В частях, особенно в тех, которые находились во втором эшелоне, многие бойцы, как и горожане, болели элементарной дистрофией – истощением.
«На 1 декабря 1941 г. в войсках Ленинградского фронта, действовавших на блокированной территории, болели тяжёлой формой дистрофии 6 061 человек, на 1 января 1942 г. количество больных возросло до 12 604, на 1 февраля – до 13 719. За три месяца части потеряли более 11 тысяч командиров и рядовых бойцов, то есть фактически полную дивизию. С февраля 1942 г. количество больных дистрофией начало постепенно сокращаться, и к лету случаи заболеваний уже почти не встречались» (ЛПА – Ленинградский партийный архив – ф. И-43, ед. хр. 313, стр.83-84).
Крылатыми в городе стали слова старых рабочих Кировского завода: «Камни есть будем, а Ленинград не сдадим!». Но камни могут защитить, силу даёт только хлеб, а его-то и не было. Спасти могла только Ладога. Корабли стали, предстояло освоить ледовую дорогу.
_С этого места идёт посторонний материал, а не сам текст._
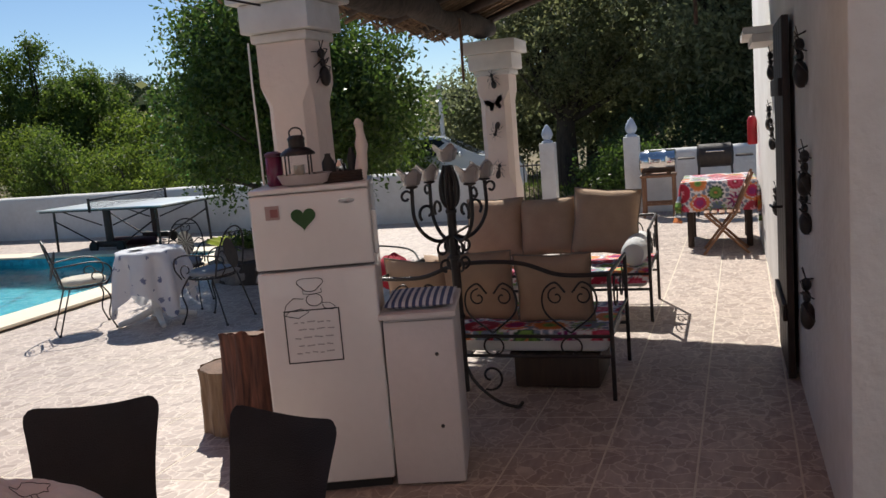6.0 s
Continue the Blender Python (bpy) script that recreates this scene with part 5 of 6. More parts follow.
prism(bm, [(-0.24, -0.10), (0.24, -0.10), (0.24, 0.05), (-0.24, 0.05)], 0, 0.92)
bmesh.ops.subdivide_edges(bm, edges=bm.edges, cuts=7, use_grid_fill=True)
for v in bm.verts:
    f = v.co.z / 0.92
    v.co.x = v.co.x * (1 - 0.80 * f ** 0.7) - 0.10 * f
    v.co += Vector((noise.noise(v.co * 6), noise.noise(v.co * 6 + Vector((3, 0, 0))), 0)) * 0.035
st = part("driftwood", bm, M_LOGBARK)
st.matrix_world = pose(8.24, 14.86, 0.0, 7, 0, 0)
tagged(st, "brown tapering piece of driftwood against the wall", "driftwood")

# potted cactus in the corner
cp = empty("potted_plant", pose(13.12, 14.42, 0), "terracotta pot with a spindly plant in the wall's corner", "plant")
bm = bmesh.new()
lathe(bm, [(0.13, 0), (0.19, 0.30), (0.21, 0.30), (0.21, 0.36), (0.17, 0.36), (0.16, 0.30), (0.0005, 0.29)], 24)
part("pot", bm, M_DARKTERRA, cp)
bm = bmesh.new()
for k in range(7):
    a = k * 2.4
    tube(bm, curve_pts([(0.03 * math.cos(a), 0.03 * math.sin(a), 0.29), (0.06 * math.cos(a), 0.06 * math.sin(a), 0.5), (0.12 * math.cos(a), 0.1 * math.sin(a), 0.62 + 0.03 * k)], 4), [0.02 - 0.0018 * i for i in range(9)], 6)
part("stems", bm, M_OLIVE, cp)


# ---- table tennis table ----
tt = empty("table_tennis_table", pose(11.9, 9.50, 0, 0, 0, -5), "grey outdoor table tennis table on a dark frame with wheels", "table")
for sy in (-1, 1):
    bm = bmesh.new()
    box(bm, (0, sy * 0.688, 0.748), (1.525, 1.365, 0.022), 0.003)
    half = part("half_top", bm, M_TTBLUE, tt)
    bm = bmesh.new()
    box(bm, (0, sy * 0.688, 0.722), (1.46, 1.30, 0.028), 0.003)
    part("apron", bm, M_GREENFRAME, tt)
    for sx in (-1, 1):
        bm = bmesh.new()
        tube(bm, [(sx * 0.62, sy * 1.12, 0.72), (sx * 0.62, sy * 1.14, 0.0)], 0.022, 8)
        part("leg", bm, M_IRON, tt)
        bm = bmesh.new()
        tube(bm, [(sx * 0.62, sy * 1.12, 0.55), (sx * 0.55, sy * 0.30, 0.14)], 0.014, 8)
        tube(bm, [(sx * 0.58, sy * 0.95, 0.70), (sx * 0.56, sy * 0.12, 0.45)], 0.012, 8)
        part("brace", bm, M_IRON, tt)
for sx in (-1, 1):
    bm = bmesh.new()
    box(bm, (sx * 0.55, 0, 0.42), (0.05, 0.14, 0.62), 0.01)
    part("centre_post", bm, M_IRON, tt)
    bm = bmesh.new()
    box(bm, (sx * 0.55, 0, 0.13), (0.09, 0.62, 0.10), 0.03)
    part("chassis", bm, M_IRON, tt)
    for sy in (-1, 1):
        bm = bmesh.new()
        lathe(bm, [(0.02, -0.025), (0.085, -0.025), (0.095, -0.012), (0.095, 0.012), (0.085, 0.025), (0.02, 0.025)], 20, Matrix.Translation((sx * 0.63, sy * 0.30, 0.095)) @ Matrix.Rotation(radians(90), 4, 'Y'))
        part("wheel", bm, M_RUBBER, tt, "black rubber wheel")
    bm = bmesh.new()
    tube(bm, [(sx * 0.90, 0, 0.70), (sx * 0.90, 0, 0.935)], 0.022, 8)
    part("net_post", bm, M_IRON, tt)
bm = bmesh.new()
for k in range(62):
    x = -0.90 + 1.8 * k / 61
    tube(bm, [(x, 0, 0.765), (x, 0, 0.905)], 0.004, 3)
for k in range(6):
    tube(bm, [(-0.9, 0, 0.765 + 0.026 * k), (0.9, 0, 0.765 + 0.026 * k)], 0.003, 3)
box(bm, (0, 0, 0.908), (1.8, 0.008, 0.022))
part("net", bm, M_RUBBER, tt, "dark net")
bm = bmesh.new()
grid_sheet(bm, lambda u, v: Vector(((u - 0.5) * 1.7, (v - 0.5) * 0.6, 0.02 + 0.06 * (1 - (2 * v - 1) ** 4) + 0.012 * math.sin(v * 38))), 20, 24)
thicken(bm, 0.03)
fl = part("inflatable_mat", bm, material("lime_vinyl", (0.50, 0.55, 0.05), 0.4, color2=(0.42, 0.48, 0.05)))
fl.matrix_world = pose(11.4, 7.15, 0.02, 0, 0, 50)
tagged(fl, "lime green inflatable mat lying by the pool", "pool float")
bm = bmesh.new()
grid_sheet(bm, lambda u, v: Vector(((u - 0.5) * 1.2, (v - 0.5) * 0.5, 0.02 + 0.10 * (1 - (2 * v - 1) ** 4) * (1 - (2 * u - 1) ** 6) + 0.02 * noise.noise((u * 5, v * 5, 0)))), 20, 12)
thicken(bm, 0.02)
fl = part("deflated_float", bm, material("dark_red_vinyl", (0.12, 0.02, 0.03), 0.5))
fl.matrix_world = pose(12.2, 9.8, 0.01, 0, 0, 80)
tagged(fl, "dark red deflated float under the tennis table", "pool float")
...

В 1941 году природа была на нашей стороне. Ранние морозы пришли на всю европейскую часть СССР. Зима на Ладоге наступила на месяц раньше. Десятиградусные морозы установились уже в первых числах ноября, а 15-го замёрзла и Ладога. Но прежде чем строить дорогу, надо было узнать состояние льда на озере. Ледовая дорога не просто езда по льду озера, тем более такого, как Ладожское, - это очень сложный комплекс. Через Ладогу пролегало несколько маршрутов, оборудованных для двустороннего движения (в первую блокадную зиму было построено 1 770 км ледяных дорог). Делалось это для того, чтобы увеличить пропускную способность дороги, рассредоточить транспорт и тем самым уменьшить его потери от воздушных налётов противника плюс уменьшить нагрузку на лёд. Каждый маршрут поддерживался в состоянии, годном для движения транспорта (снегоочистке подвергались 1 650 км – почти вся трасса). На каждом маршруте было по два контрольно-пропускных пункта. Без ведома пограничников никто не мог появляться на льду. Отряды боевого охранения днём и ночью контролировали местность, уходя на лыжах за 10-15 км от побережья.